Abridged from Jon Hotten's excellent article is Wisden Cricket Monthly, 2016. Jon is a great Friend of Broadhalfpenny Down.
They called Alfred Mynn ‘The Lion of Kent’ and he was the king of single wicket. Like other great all-rounders that would follow, he seemed bigger than the game, bigger than life. He was the Botham of the era, the Flintoff of his day, and he was loved just as unconditionally. And if Mynn was Flintoff, then his opponent and friend Nicholas Felix was a different kind of cricketer, like Gower perhaps, a will o’ the wisp left-hander that another of Kent’s ‘famous five’, Fuller Pilch, rated as the most attractive batsman in the land.
Felix was a renaissance man. He wrote one of the first works about technique and psychology, Felix On The Bat, invented a bowling machine called the Catapulta and made the first pairs of batting gloves by sticking India rubber to the fingers. His watercolours of cricketers and wildlife were widely admired, and Fuller Pilch was often amused by Felix’s ability to coax a tune out of almost any musical instrument.
Mynn had been undefeated at single wicket for more than eight years, since beating James Dearman for £100 and becoming Champion of England. His skills matched perfectly with this odd, small-sided game that began as a way of being able to match two cricketers, or smaller groups of players, against one another in a fair contest.

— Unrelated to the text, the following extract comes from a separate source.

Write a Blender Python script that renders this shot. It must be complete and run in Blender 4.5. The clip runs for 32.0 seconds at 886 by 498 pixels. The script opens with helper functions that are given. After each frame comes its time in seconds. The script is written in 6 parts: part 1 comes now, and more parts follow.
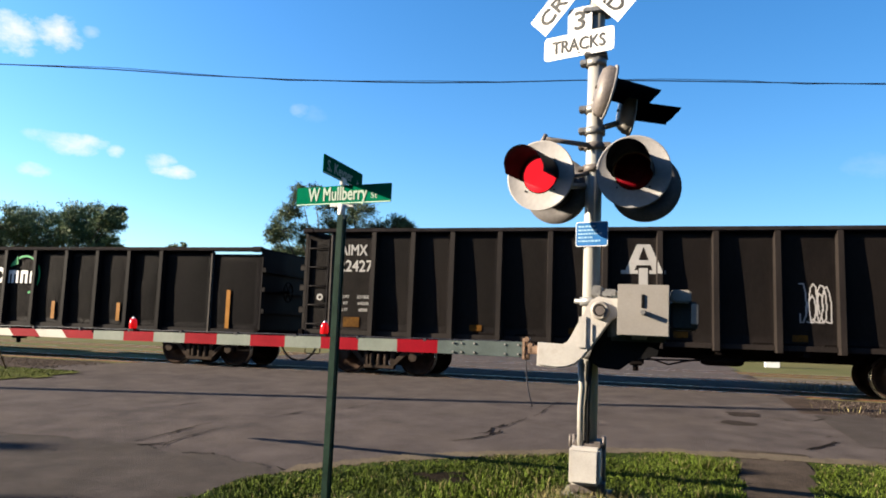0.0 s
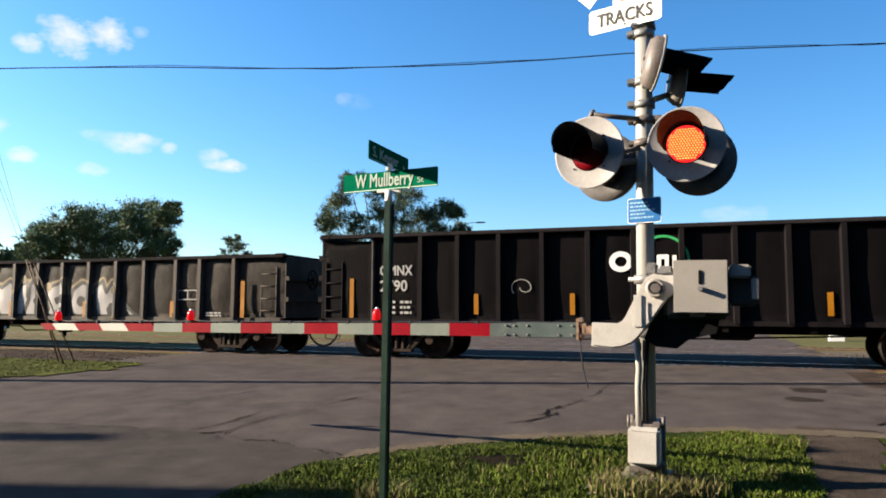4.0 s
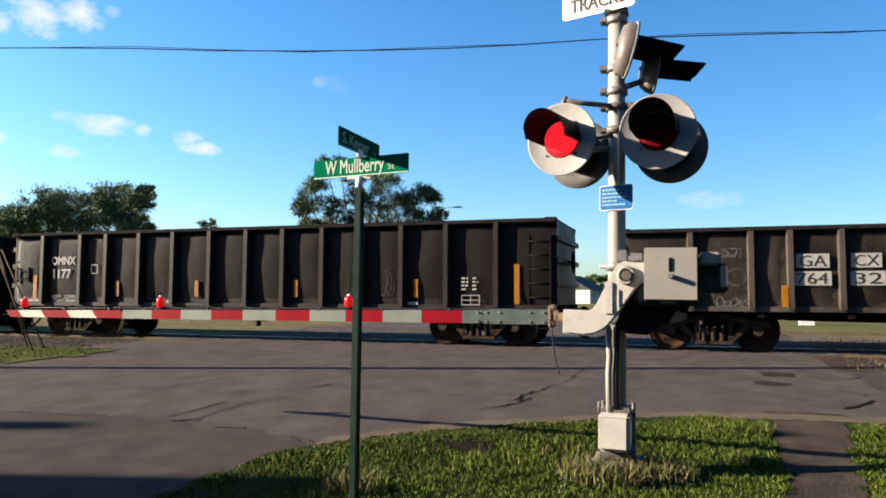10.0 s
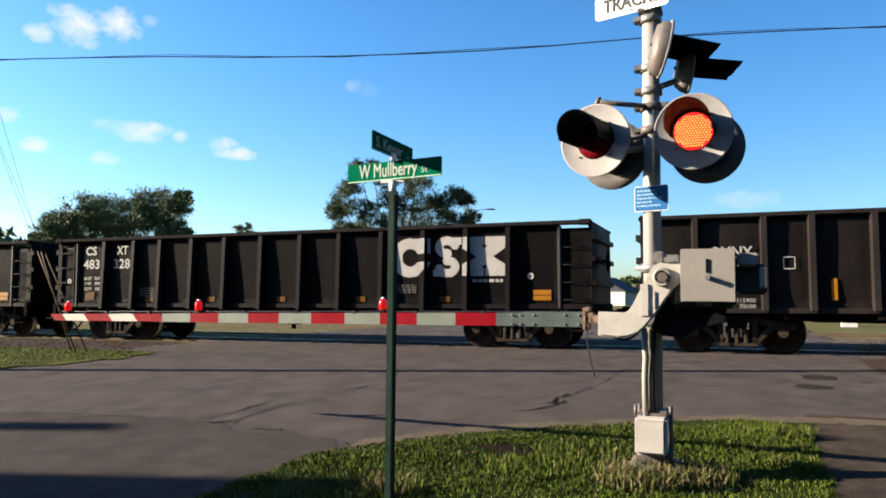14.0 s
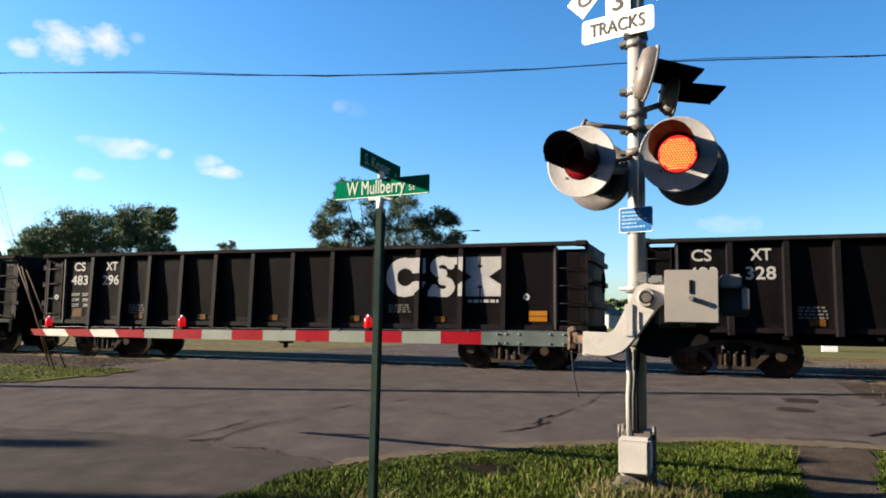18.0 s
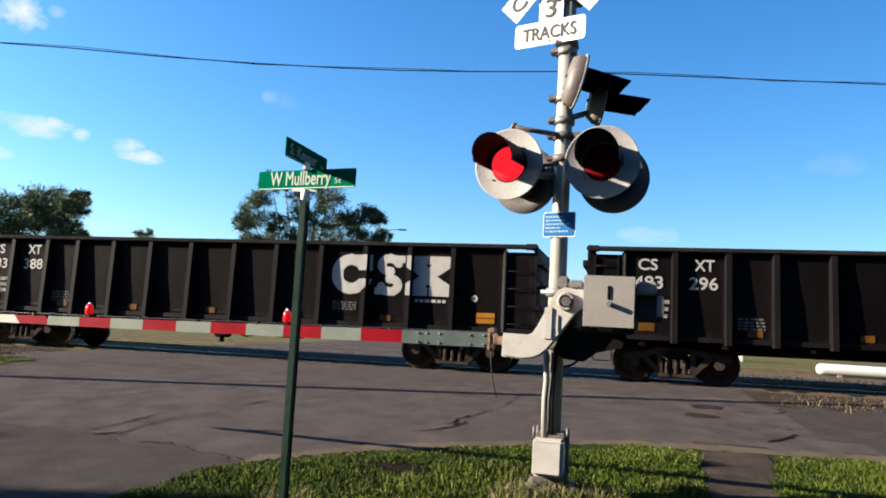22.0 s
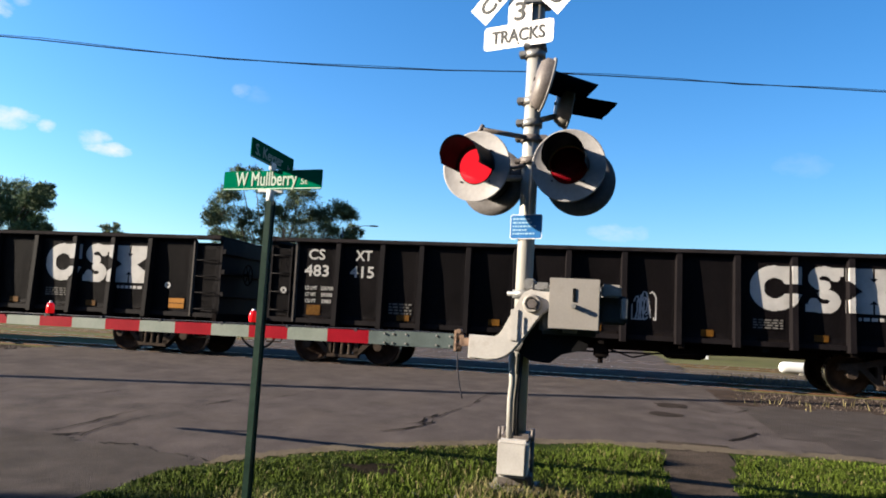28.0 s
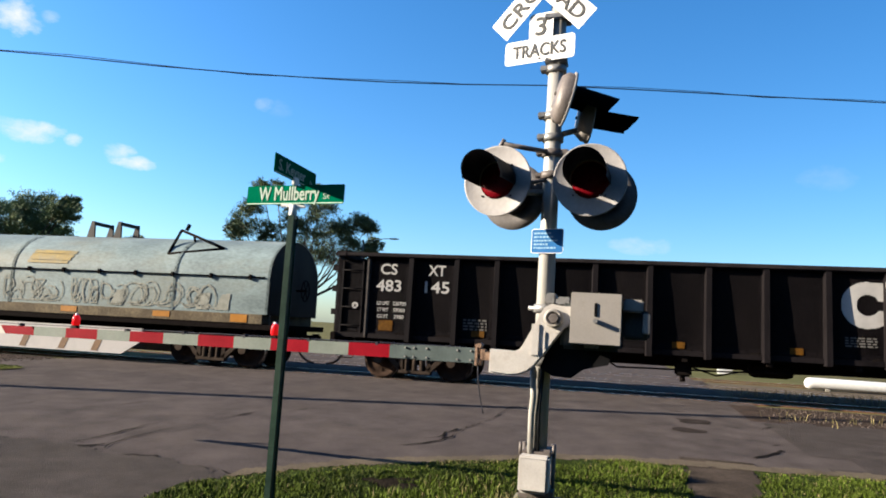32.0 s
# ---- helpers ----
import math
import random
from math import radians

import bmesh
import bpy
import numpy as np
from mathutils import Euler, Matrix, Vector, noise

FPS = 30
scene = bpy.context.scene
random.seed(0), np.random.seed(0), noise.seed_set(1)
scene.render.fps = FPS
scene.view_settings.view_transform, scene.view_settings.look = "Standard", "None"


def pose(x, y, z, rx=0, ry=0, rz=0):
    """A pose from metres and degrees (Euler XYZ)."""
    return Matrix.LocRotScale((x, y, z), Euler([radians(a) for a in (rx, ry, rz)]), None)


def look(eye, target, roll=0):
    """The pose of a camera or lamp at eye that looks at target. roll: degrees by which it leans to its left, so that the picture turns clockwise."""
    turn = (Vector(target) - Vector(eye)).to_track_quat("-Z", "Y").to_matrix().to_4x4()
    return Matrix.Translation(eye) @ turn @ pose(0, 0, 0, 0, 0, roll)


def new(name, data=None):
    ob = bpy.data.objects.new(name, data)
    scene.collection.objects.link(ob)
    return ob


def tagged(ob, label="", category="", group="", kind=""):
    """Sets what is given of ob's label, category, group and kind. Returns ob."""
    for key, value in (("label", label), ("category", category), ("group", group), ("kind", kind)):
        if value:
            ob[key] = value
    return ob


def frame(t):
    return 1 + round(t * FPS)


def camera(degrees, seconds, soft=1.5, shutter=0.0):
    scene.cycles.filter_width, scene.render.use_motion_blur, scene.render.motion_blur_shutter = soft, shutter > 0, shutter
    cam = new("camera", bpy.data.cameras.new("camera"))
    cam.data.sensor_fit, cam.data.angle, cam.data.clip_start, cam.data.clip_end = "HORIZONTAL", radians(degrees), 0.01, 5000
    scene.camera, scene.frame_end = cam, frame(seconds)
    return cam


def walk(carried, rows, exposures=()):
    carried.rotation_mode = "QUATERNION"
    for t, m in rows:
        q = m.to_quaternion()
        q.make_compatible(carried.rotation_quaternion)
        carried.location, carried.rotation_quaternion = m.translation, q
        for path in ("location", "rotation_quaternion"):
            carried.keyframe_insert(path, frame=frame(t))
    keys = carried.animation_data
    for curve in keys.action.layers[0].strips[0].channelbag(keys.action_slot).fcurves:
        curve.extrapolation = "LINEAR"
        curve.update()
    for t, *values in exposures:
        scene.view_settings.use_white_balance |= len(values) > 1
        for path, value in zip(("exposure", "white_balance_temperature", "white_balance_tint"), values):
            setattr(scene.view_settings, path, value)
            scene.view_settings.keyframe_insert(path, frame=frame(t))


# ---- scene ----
cam = camera(61.9, 32.0, soft=1.8)
# seconds and pose of the hand-held camera
PATH = [
    (0.0, pose(-0.038, -0.080, 1.520, 96.06, -2.48, 0.14)),
    (0.5, pose(-0.018, -0.078, 1.524, 95.68, -3.11, -1.19)),
    (1.0, pose(-0.020, -0.065, 1.524, 95.96, -2.19, -0.18)),
    (1.5, pose(-0.022, -0.044, 1.529, 96.14, -1.73, -0.13)),
    (2.0, pose(-0.023, -0.047, 1.527, 96.08, -1.99, -0.17)),
    (2.5, pose(-0.029, -0.052, 1.517, 95.24, -1.34, 0.78)),
    (3.0, pose(-0.035, -0.034, 1.524, 95.30, -1.56, 2.70)),
    (3.5, pose(-0.043, -0.039, 1.514, 94.99, -0.81, 4.21)),
    (5.5, pose(0.009, 0.040, 1.565, 93.75, -0.61, 1.43)),
    (6.0, pose(0.011, 0.042, 1.561, 93.33, -0.63, -0.31)),
    (6.5, pose(0.008, 0.042, 1.559, 94.18, -0.27, -0.08)),
    (7.0, pose(0.007, 0.028, 1.562, 94.44, -0.38, 0.43)),
    (7.5, pose(0.017, 0.027, 1.553, 93.81, 0.14, 0.62)),
    (8.0, pose(0.015, 0.008, 1.561, 93.60, 0.67, 1.86)),
    (8.5, pose(0.010, 0.024, 1.554, 93.52, 0.59, 2.46)),
    (9.0, pose(0.009, 0.019, 1.555, 93.50, -0.30, 2.47)),
    (9.5, pose(0.013, 0.011, 1.548, 93.31, -0.60, 2.12)),
    (10.0, pose(0.011, 0.006, 1.546, 93.48, -0.75, 2.43)),
    (10.5, pose(0.019, 0.009, 1.548, 93.31, -0.28, 3.23)),
    (11.0, pose(0.019, 0.003, 1.548, 93.49, -0.60, 3.21)),
    (11.5, pose(0.020, 0.009, 1.548, 93.41, -1.39, 3.09)),
    (12.0, pose(0.020, 0.003, 1.554, 93.76, -1.30, 3.38)),
    (12.5, pose(0.008, 0.003, 1.553, 93.99, -0.01, 5.29)),
    (13.0, pose(0.002, 0.004, 1.550, 93.80, -0.26, 5.23)),
    (13.5, pose(0.007, 0.006, 1.551, 93.87, -0.32, 4.91)),
    (14.0, pose(0.007, -0.002, 1.548, 93.64, -0.53, 5.01)),
    (14.5, pose(-0.009, 0.004, 1.563, 92.53, -0.49, 6.43)),
    (16.5, pose(-0.010, -0.012, 1.528, 94.84, -0.23, 5.32)),
    (17.0, pose(-0.006, -0.033, 1.534, 95.00, -1.16, 3.30)),
    (17.5, pose(-0.004, -0.017, 1.526, 94.97, -1.15, 2.36)),
    (18.0, pose(-0.006, -0.021, 1.524, 95.28, -1.15, 3.76)),
    (18.5, pose(-0.011, -0.024, 1.528, 96.40, -1.65, 4.32)),
    (19.0, pose(-0.027, -0.029, 1.538, 95.55, -2.39, 1.10)),
    (19.5, pose(-0.010, -0.021, 1.530, 95.70, -3.63, -1.42)),
    (20.0, pose(0.013, -0.003, 1.517, 94.91, -3.08, -3.50)),
    (20.5, pose(0.015, -0.005, 1.513, 96.05, -2.84, -3.49)),
    (21.0, pose(0.020, -0.002, 1.526, 96.19, -1.94, -2.09)),
    (21.5, pose(0.009, 0.034, 1.507, 94.26, -1.16, 0.01)),
    (22.0, pose(0.005, 0.019, 1.510, 95.48, -3.15, -2.21)),
    (22.5, pose(0.017, 0.014, 1.513, 95.90, -3.52, -3.65)),
    (23.0, pose(0.029, -0.013, 1.519, 96.30, -3.64, -4.41)),
    (23.5, pose(0.030, -0.015, 1.520, 96.48, -3.19, -4.30)),
    (24.0, pose(0.032, -0.018, 1.520, 95.85, -3.22, -4.85)),
    (24.5, pose(0.038, 0.012, 1.508, 94.94, -2.46, -4.08)),
    (26.5, pose(0.040, 0.012, 1.554, 94.99, -5.75, -6.08)),
    (27.0, pose(0.033, 0.018, 1.555, 95.02, -5.24, -4.27)),
    (27.5, pose(0.038, 0.006, 1.554, 95.54, -3.66, -3.74)),
    (28.0, pose(0.041, 0.005, 1.555, 95.32, -3.39, -4.43)),
    (28.5, pose(0.042, 0.023, 1.553, 95.89, -2.49, -3.24)),
    (29.0, pose(0.043, 0.021, 1.557, 96.09, -1.98, -2.49)),
    (29.5, pose(0.035, 0.014, 1.549, 95.79, -2.28, -1.79)),
    (30.0, pose(0.035, 0.032, 1.555, 95.49, -3.05, -1.58)),
    (30.5, pose(0.029, 0.009, 1.552, 96.01, -4.04, -3.37)),
    (31.0, pose(0.026, 0.017, 1.553, 95.81, -3.07, -2.41)),
    (31.5, pose(0.025, -0.008, 1.553, 95.53, -2.59, -2.27)),
    (32.0, pose(0.033, -0.006, 1.565, 96.22, -3.65, -2.88)),
]
walk(cam, PATH, exposures=[(0.0, 2.46, 6500, 10), (4.5, 2.36, 6500, 10), (18.0, 2.36, 6500, 10), (22.0, 2.34, 6230, 10), (32.0, 2.34, 6230, 10)])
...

The rules varied, but some general principles held. To register a run, the batsman had to get to the bowler’s end and back again. The areas of the field in which he could score was restricted by a ‘bounds’, usually a line that extended outwards from the popping crease at the batsman’s end. Any hit landing in the bounds – essentially going behind square – could not be scored from. If the combatants were granted fielders, it would be an equal number, often not more than two or three.
Mynn versus Felix became the format’s final and defining contest. Mynn held all of the advantages. His size and power made him a fearsome hitter, and he was one of the most devastating fast bowlers in the land. By contrast, Felix bowled underarm dollies. When they duelled at Lord’s, the way that Felix resisted Mynn’s bowling on the notoriously rough wicket enthralled the crowd. Of the 248 deliveries he received in his second innings, he struck 175, many of them into the bounds. When he was at last bowled out, the demand for a rematch was such that it was set immediately, and took place over two days on common ground by the White Hart pub in Bromley. Mynn won once more.
The expansion of the railways ended the first bright burst of single wicket* yet I had often wondered what it would be like to play?
Broadhalfpenny Down, the tiny gem of a ground set deep in Hampshire next to the Bat and Ball pub once run by Richard Nyren, glows with cricket history. It stages 50 matches per year, mostly for charity, under the friendly stewardship of the Broadhalfpenny Brigands Cricket Club.
When the chance to play on the Down came up, the idea of recreating one of the original forms of the game was irresistible. Ten entrants were drawn into two groups of five. A bounds was set at a slight angle from the popping crease, allowing for a genuine square-cut or sweep, but not an edge or glance. One group of five fielded while the other played round-robin matches of one eight-ball over per innings. Dismissal resulted in the deduction of four runs from the batsman’s total. Two semi-finals and then a final, played out in perfect summer weather just as the sun dipped below the ridge and cast long shadows, produced a fitting champion named Peter Frankopan, like Nicholas Felix a renaissance man – hotelier, writer and academic who claims to have once opened the bowling for Croatia.
It was a long, hard, fun day’s cricket, the right kind. The only runs were singles or boundaries, and every wicket caused the game to swing violently in favour of the bowler. For an afternoon, single wicket had us in its thrall, just as it would have done two centuries ago.
Three great exponents of Single Wicket Cricket; Nicholas Felix, Alfred Mynn & Richard Nyren
*Richard Nyren won many a single wicket tournament in the Eighteenth Century at Broadhalfpenny Down. The last great single wicket cricket match was played in1846 at Lord’s, although a demonstration event took place in 1969 also at Lord's where Keith Boyce knocked out Broadhalfpenny Down Patron Garfield Sobers in the first round; Boyce was then rendered unconscious after being hit by a throw in the final but recovered to score a 46-ball 84 to win the tournament.